Dr. Greg Bahnsen (Van Til's choice to succeed him at Westminster Seminary, though his wishes have not yet been honored) outlines Van Til's pro­cedure as follows:

  1. We deal in WORLDVIEWS (not a piece-meal approach)
     
  2. We conduct an INTERNAL CRITIQUE OF OPPONENT'S SYSTEM

    a) Logic impossible on their principles
    b) Generalization of scientific laws impossi­ble on their foundation
    c) Universally binding moral precepts im­possible on their presuppositions
     
  3. ​We conduct an EXTERNAL CRITIQUE of their system.

    Their worldview neither fits "the facts," nor can it account for them. In other words, they don't really believe it. They don't even live like they believe it.
     
  4. CHRISTIAN THEISM ALONE JUSTIFIES KNOWLEDGE, ETHICS, ONTHOLOGY.
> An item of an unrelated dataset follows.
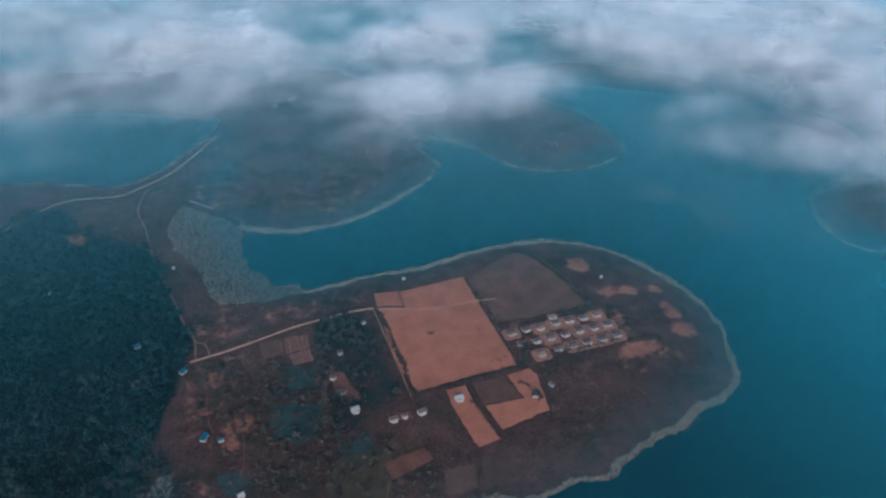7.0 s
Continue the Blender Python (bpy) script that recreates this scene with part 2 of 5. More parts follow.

    The Church of Jesus Christ is greatly indebted to Augustine and Calvin for going to the Bible and explicating just what faith in it as the Word of God implies for systematics, for teaching us our reasonable faith. We also owe a debt to Dr. Cor­nelius Van Til for showing us what we can do with it. Through him, God has given us the key to understand that we need never betray our theology in bringing the gospel to the world, nor do we need to retreat and keep our faith to ourselves (which amounts to the same thing). The transcendental apologetic of Dr. Van Til takes the Triune God of Scripture as the INDISPENSABLE presupposition of any and all intelligible predica­tion. It avoids the Scylla of rationalism and The Charybdis of mysticism-fideism. This vigorous and potent method of defending the faith once for all delivered, enables us to consistently believe all that our confessions teach, and to do all that our King has commanded. With the Bible in our hand we need never grovel for intellectual respectability. The confessing Reformed Christian ALONE possesses it, by the grace of God.

Therefore we need never compromise. We need only to trust and obey, to be faithful, beginning to end, like Uncle Case, whom we'll sorely miss.